Last time in Three Powerful Insights from IBM Think 2018, we talked about some exciting insights from IBM Think 2018. And we found that a lot of takeaways from the conference lead in one direction: towards the promise of taking advantage of the new data explosion. The amount of data that companies can wield is increasing at an unprecedented rate, and it’s one of the most precious resources that a smart company has.
That might seem like an overly bold statement, given that data is totally intangible. But if you think about it, the only thing that’s really stopping a competitor from coming in and duplicating your business is your privately-held knowledge. And privately-held is a description that applies to most of the world’s data: only 20% of it is searchable. Most of it is hidden, like yours. It’s your competitive advantage.
But “data” isn’t some science-fiction material that instantly warps to your will. It requires proper handling. Inaccurate data usually produces incorrect insights. And even correctly-gathered data, plugged into the wrong models, can give misleading pseudo-insights. In this article, we’re going to talk about how data can go wrong, and how you can handle it right.
When Data Goes Wrong
Business leaders know that we’re in the age of data. And yet, many of them don’t have a good relationship with it. One in two surveyed business leaders say they can’t get the data they need, and one in three say they can’t trust it. Why?
Research done by Deloitte provides some clues. In a report called “Predictably Inaccurate: The Prevalence and Perils of Big Bad Data,” authors Lucker, Hogan, and Bischoff reveal that a troubling amount of commercially available data is, in fact, wrong. Upon auditing data available from reputable third-party data brokers by checking it against the dataset of actual customers, they found that more than two-thirds of subjects reported that data about them was less than 50% accurate. This was true even of data like vehicle registration, which is publicly available.

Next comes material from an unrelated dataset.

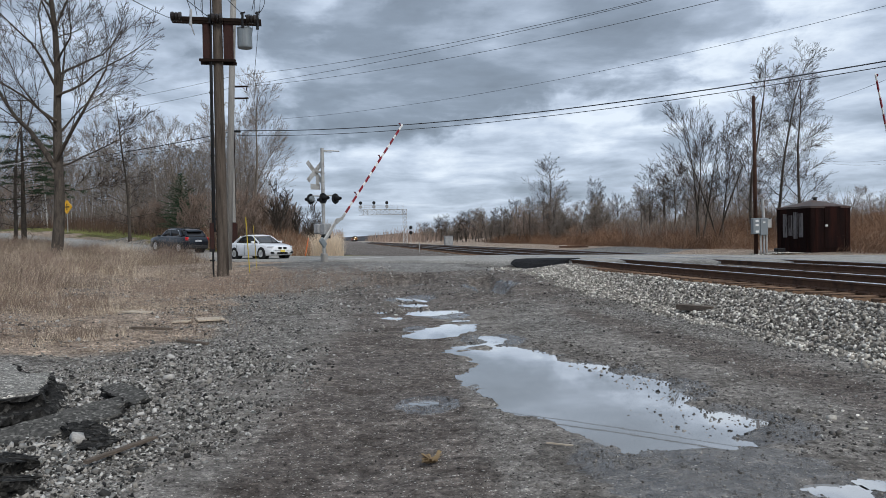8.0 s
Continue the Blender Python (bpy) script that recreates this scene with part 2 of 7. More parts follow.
M = {
    "asphalt": mat("asphalt", (0.33, 0.32, 0.306), 0.22, 0.85, scale=0.5, bscale=70, bump=0.25, tint=(0.23, 0.224, 0.216), tscale=0.3, tcut=(0.5, 0.64), spec=0.12),
    "new_asphalt": mat("new_asphalt", (0.014, 0.014, 0.015), 0.4, 0.9, scale=2, bscale=60, bump=0.8, spec=0.12),
    "slab": stone_mat("slab", ((0.0, (0.25, 0.238, 0.22)), (1.0, (0.31, 0.295, 0.272))), 130.0),
    "slab_edge": mat("slab_edge", (0.026, 0.025, 0.024), 0.6, 0.9, scale=9, bscale=45, bump=1.0, spec=0.15, tint=(0.06, 0.058, 0.055), tscale=14, tcut=(0.55, 0.62)),
    "ballast": stone_mat("ballast", ((0.0, (0.035, 0.032, 0.028)), (0.14, (0.15, 0.14, 0.124)), (0.3, (0.33, 0.305, 0.265)), (0.42, (0.08, 0.074, 0.064)), (0.6, (0.54, 0.505, 0.445)), (0.74, (0.19, 0.177, 0.156)), (0.86, (0.66, 0.625, 0.56)), (1.0, (0.85, 0.82, 0.755)))),
    "rubble": stone_mat("rubble", ((0.0, (0.008, 0.008, 0.008)), (0.22, (0.05, 0.048, 0.045)), (0.36, (0.26, 0.247, 0.225)), (0.48, (0.035, 0.036, 0.036)), (0.62, (0.34, 0.315, 0.28)), (0.74, (0.14, 0.145, 0.14)), (0.88, (0.42, 0.402, 0.375)), (1.0, (0.58, 0.563, 0.535)))),
    "pebble": stone_mat("pebble", ((0.0, (0.02, 0.019, 0.018)), (0.3, (0.08, 0.073, 0.066)), (0.5, (0.16, 0.147, 0.133)), (0.66, (0.04, 0.037, 0.034)), (0.86, (0.24, 0.225, 0.208)), (1.0, (0.4, 0.385, 0.36)))),
    "rust": mat("rust", (0.1, 0.056, 0.037), 0.4, 0.8, 0.0, scale=3, bscale=50, tint=(0.05, 0.03, 0.022), tscale=3, spec=0.15),
    "rail_top": mat("rail_top", (0.62, 0.62, 0.63), 0.2, 0.22, 0.9, scale=1, bscale=20, bump=0.03, aniso=(4, 0.3, 4)),
    "tie": mat("tie", (0.18, 0.115, 0.077), 0.55, 0.95, scale=6, bscale=40, bump=0.6, rand=0.6, tint=(0.035, 0.025, 0.02), tscale=5, aniso=(0.5, 4, 4), spec=0.12),
    "pole_brown": mat("pole_brown", (0.105, 0.086, 0.071), 0.45, 0.9, scale=5, bscale=40, bump=0.5, tint=(0.042, 0.034, 0.028), tscale=2.5, aniso=(3, 3, 0.25), spec=0.12),
    "pole_grey": mat("pole_grey", (0.27, 0.26, 0.245), 0.25, 0.9, scale=5, bscale=40, bump=0.3, aniso=(3, 3, 0.3)),
    "pole_tan": mat("pole_tan", (0.36, 0.255, 0.165), 0.3, 0.85, scale=4, bscale=40, bump=0.3, tint=(0.2, 0.135, 0.085), tscale=2.2, aniso=(3, 3, 0.2)),
    "pole_dark": mat("pole_dark", (0.018, 0.012, 0.0098), 0.35, 0.9, scale=4, bscale=40, bump=0.3, aniso=(3, 3, 0.3), spec=0.1),
    "pole_red": mat("pole_red", (0.065, 0.034, 0.025), 0.4, 0.9, scale=4, bscale=40, bump=0.3, tint=(0.03, 0.018, 0.014), tscale=3, aniso=(3, 3, 0.3), spec=0.12),
    "box_brown": mat("box_brown", (0.04, 0.016, 0.013), 0.4, 0.7, scale=3, bscale=30, tint=(0.018, 0.012, 0.011), tscale=3, spec=0.2),
    "black": mat("black", (0.01, 0.01, 0.011), 0.3, 0.55, scale=4, bscale=30, bump=0.05, spec=0.25),
    "wire": mat("wire", (0.03, 0.032, 0.035), 0.2, 0.6, scale=1, bscale=10, bump=0),
    "insulator": mat("insulator", (0.018, 0.014, 0.013), 0.2, 0.3, scale=4, bscale=20, bump=0, spec=0.3),
    "galv": mat("galv", (0.36, 0.365, 0.37), 0.2, 0.5, 0.45, scale=4, bscale=40, bump=0.06, tint=(0.24, 0.235, 0.23), tscale=3),
    "alu": mat("alu", (0.4, 0.4, 0.39), 0.2, 0.5, 0.3, scale=3, bscale=30, bump=0.05, tint=(0.22, 0.2, 0.18), tscale=2.5, tcut=(0.5, 0.7)),
    "white": mat("white", (0.72, 0.72, 0.7), 0.12, 0.55, scale=3, bscale=30, bump=0.05, tint=(0.45, 0.42, 0.38), tscale=2.2, tcut=(0.55, 0.8)),
    "red": mat("red", (0.24, 0.018, 0.028), 0.25, 0.5, scale=4, bscale=30, bump=0.05, tint=(0.15, 0.025, 0.03), tscale=3),
    "red_lens": mat("red_lens", (0.12, 0.008, 0.01), 0.1, 0.15, scale=4, bscale=30, bump=0),
    "shed": mat("shed", (0.011, 0.0052, 0.0045), 0.5, 0.7, scale=1.5, bscale=25, bump=0.15, tint=(0.024, 0.0085, 0.0065), tscale=1.4, spec=0.06, aniso=(2, 2, 0.3)),
    "shed_worn": mat("shed_worn", (0.13, 0.12, 0.12), 0.5, 0.6, scale=3, bscale=25, bump=0.15, tint=(0.03, 0.02, 0.02), tscale=4, tcut=(0.5, 0.62), aniso=(2, 2, 0.35)),
    "roof": mat("roof", (0.085, 0.066, 0.058), 0.3, 0.6, 0.2, scale=2, bscale=30, tint=(0.1, 0.06, 0.05), tscale=2),
    "meter": mat("meter", (0.2, 0.225, 0.24), 0.12, 0.5, 0.2, scale=3, bscale=30, bump=0.04),
    "yellow": mat("yellow", (0.5, 0.38, 0.045), 0.2, 0.6, scale=4, bscale=30, bump=0.04, tint=(0.36, 0.29, 0.07), tscale=3, spec=0.2),
    "orange": mat("orange", (0.75, 0.2, 0.06), 0.15, 0.5, scale=4, bscale=30, bump=0.04),
    "sign": mat("sign", (0.72, 0.4, 0.03), 0.1, 0.45, scale=4, bscale=30, bump=0.02),
    "wood": mat("wood", (0.5, 0.42, 0.33), 0.3, 0.9, scale=4, bscale=40, bump=0.3, tint=(0.3, 0.25, 0.19), tscale=2, aniso=(1, 5, 5)),
    "old_wood": mat("old_wood", (0.12, 0.095, 0.075), 0.4, 0.95, scale=4, bscale=40, bump=0.5, aniso=(1, 5, 5)),
    "bark": mat("bark", (0.085, 0.072, 0.061), 0.35, 0.95, scale=5, bscale=40, bump=0.5, tint=(0.045, 0.039, 0.034), tscale=3, aniso=(2, 2, 0.5), spec=0.1),
    "bark_light": mat("bark_light", (0.42, 0.41, 0.39), 0.3, 0.9, scale=4, bscale=40, tint=(0.12, 0.1, 0.09), tscale=5, tcut=(0.52, 0.6)),
    "bark_far": mat("bark_far", (0.18, 0.155, 0.133), 0.35, 0.95, scale=2, bscale=10, bump=0, rand=0.6, spec=0.1),
    "twig": mat("twig", (0.06, 0.05, 0.043), 0.3, 0.95, scale=1, bscale=10, bump=0, rand=0.5, spec=0.1),
    "twig_grey": mat("twig_grey", (0.2, 0.172, 0.15), 0.3, 0.95, scale=0.5, bscale=6, bump=0, rand=0.6, spec=0.1),
    "twig_red": mat("twig_red", (0.27, 0.205, 0.167), 0.3, 0.95, scale=0.5, bscale=6, bump=0, rand=0.6, spec=0.1),
    "needle": mat("needle", (0.055, 0.085, 0.05), 0.4, 0.8, scale=1, bscale=9, bump=0, rand=0.6, spec=0.1),
    "reed": mat("reed", (0.215, 0.125, 0.078), 0.45, 0.95, scale=0.25, bscale=3, bump=0, rand=0.8, spec=0.1),
    "reed_brown": mat("reed_brown", (0.13, 0.088, 0.064), 0.45, 0.95, scale=0.25, bscale=3, bump=0, rand=0.8, spec=0.1),
    "straw": mat("straw", (0.54, 0.45, 0.345), 0.45, 0.95, scale=0.4, bscale=4, bump=0, rand=0.8, spec=0.1),
    "weed": mat("weed", (0.24, 0.182, 0.145), 0.45, 0.95, scale=0.4, bscale=4, bump=0, rand=0.8, spec=0.1),
    "leaf_dry": mat("leaf_dry", (0.2, 0.14, 0.075), 0.35, 0.9, scale=8, bscale=40, rand=0.5),
    "hill": mat("hill", (0.075, 0.08, 0.095), 0.2, 0.95, scale=0.01, bscale=0.15, bump=0),
    "tyre": mat("tyre", (0.02, 0.02, 0.02), 0.2, 0.85, scale=5, bscale=40, bump=0.1),
    "rim": mat("rim", (0.6, 0.61, 0.62), 0.1, 0.3, 0.8, scale=5, bscale=40, bump=0),
    "car_dark": mat("car_dark", (0.007, 0.011, 0.018), 0.12, 0.3, 0.3, scale=2, bscale=30, bump=0, coat=0.8),
    "car_white": mat("car_white", (0.74, 0.76, 0.79), 0.06, 0.3, 0.0, scale=2, bscale=30, bump=0, coat=0.8, tint=(0.6, 0.59, 0.57), tscale=1.3, tcut=(0.55, 0.8)),
    "chrome": mat("chrome", (0.7, 0.7, 0.72), 0.08, 0.15, 1.0, scale=3, bscale=30, bump=0),
    "plastic": mat("plastic", (0.02, 0.02, 0.021), 0.15, 0.6, scale=4, bscale=40, bump=0.05),
    "window": glass_mat("window", 0.012),
    "lamp_glass": mat("lamp_glass", (0.6, 0.62, 0.65), 0.1, 0.08, 0.2, scale=8, bscale=40, bump=0),
    "tail": mat("tail", (0.5, 0.015, 0.02), 0.1, 0.15, scale=8, bscale=40, bump=0),
    "plate": mat("plate", (0.75, 0.6, 0.12), 0.05, 0.5, scale=8, bscale=40, bump=0),
    "plate_pale": mat("plate_pale", (0.65, 0.66, 0.7), 0.05, 0.5, scale=8, bscale=40, bump=0),
    "loco_yellow": mat("loco_yellow", (0.3, 0.13, 0.012), 0.35, 0.45, scale=1.2, bscale=20, bump=0.03, tint=(0.17, 0.08, 0.02), tscale=1.5, tcut=(0.48, 0.68), spec=0.3),
    "loco_blue": mat("loco_blue", (0.006, 0.0095, 0.017), 0.3, 0.6, scale=1.0, bscale=20, bump=0.05, tint=(0.014, 0.014, 0.015), tscale=1.0, spec=0.12),
    "loco_dark": mat("loco_dark", (0.008, 0.008, 0.0085), 0.4, 0.75, scale=1.5, bscale=20, bump=0.1, tint=(0.024, 0.02, 0.017), tscale=1.5, spec=0.12),
    "well_car": mat("well_car", (0.07, 0.03, 0.018), 0.3, 0.7, scale=1, bscale=20, tint=(0.03, 0.02, 0.016), tscale=0.8, spec=0.2),
    "container_teal": mat("container_teal", (0.01, 0.025, 0.027), 0.2, 0.6, scale=0.7, bscale=20, bump=0.05, tint=(0.02, 0.022, 0.021), tscale=0.8, spec=0.15),
    "container_grey": mat("container_grey", (0.018, 0.03, 0.032), 0.2, 0.6, scale=0.7, bscale=20, bump=0.05, tint=(0.03, 0.022, 0.02), tscale=0.8, spec=0.15),
    "container_orange": mat("container_orange", (0.42, 0.07, 0.025), 0.25, 0.55, scale=0.7, bscale=20, bump=0.05, tint=(0.22, 0.05, 0.025), tscale=0.8, spec=0.25),
    # grey base stands in for the sky reflected in the glass
    "windscreen": mat("windscreen", (0.09, 0.1, 0.11), 0.1, 0.1, scale=1, bscale=10, bump=0, spec=1.0),
    "headlight": glow("headlight", (1.0, 0.9, 0.7), 60.0),
    "ditch_light": glow("ditch_light", (1.0, 0.9, 0.7), 16.0),
    "paint": mat("paint", (0.66, 0.65, 0.62), 0.2, 0.8, scale=4, bscale=40, bump=0.1, tint=(0.3, 0.29, 0.28), tscale=3.5, tcut=(0.5, 0.62), spec=0.15),
    "numberboard": mat("numberboard", (0.03, 0.03, 0.035), 0.1, 0.4, scale=5, bscale=20, bump=0),
}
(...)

This means that business leaders’ distrust of data is perfectly rational. It points towards a need to listen more closely to proprietary data, as well as a more thorough screening of purchased data. And it also points towards some pitfalls with data collection in general. Often, companies rely on outdated datasets, due to the costs of updating them. They also interweave datasets inappropriately, making less data out of more data. Overall, there’s a clear picture here: information resources need to be handled carefully. You’ve got to make sure you’re sampling the right data, at the right time—which can be difficult, due to the sheer volume of information that any large organization has access to.
But even that isn’t enough. When you retrieve the correct data, problems can still occur.
When Models Fight Back
Patterns extracted from data aren’t always meaningful. The most infamous issue in data analysis is that of correlation vs. causation. Let’s imagine that, for a few months, your customer satisfaction increases as you spend more on customer service. Does that mean you should throw all of your available money at customer service? Not necessarily. It’s possible that the correlation is a temporary phenomenon, not an enduring relationship. Maybe the introduction of a new product has caused a temporary spike in support needs, which will die off as adoption continues. And, thus, your company won’t see any increased satisfaction from increased support spending. It would just be a waste of money.
At a more advanced level, all sorts of trouble can come from incorrectly applying cognitive solutions. One common problem with using cognitive solutions is “overfit”— when a machine learning algorithm looks too deeply into a dataset and creates complicated equations to describe random noise. In a sense, this is a case of machine learning being too smart, which is to say, possessing a level of attention to detail that becomes meaningless. Doing bad machine learning modeling is like building an intricate stairway to nowhere.
It’s obvious, then, that cognitive data analytics, while powerful, need to be applied with intelligence. You’ve got to make sure the data is right and relevant, and that the cognitive solutions applied to it are appropriate.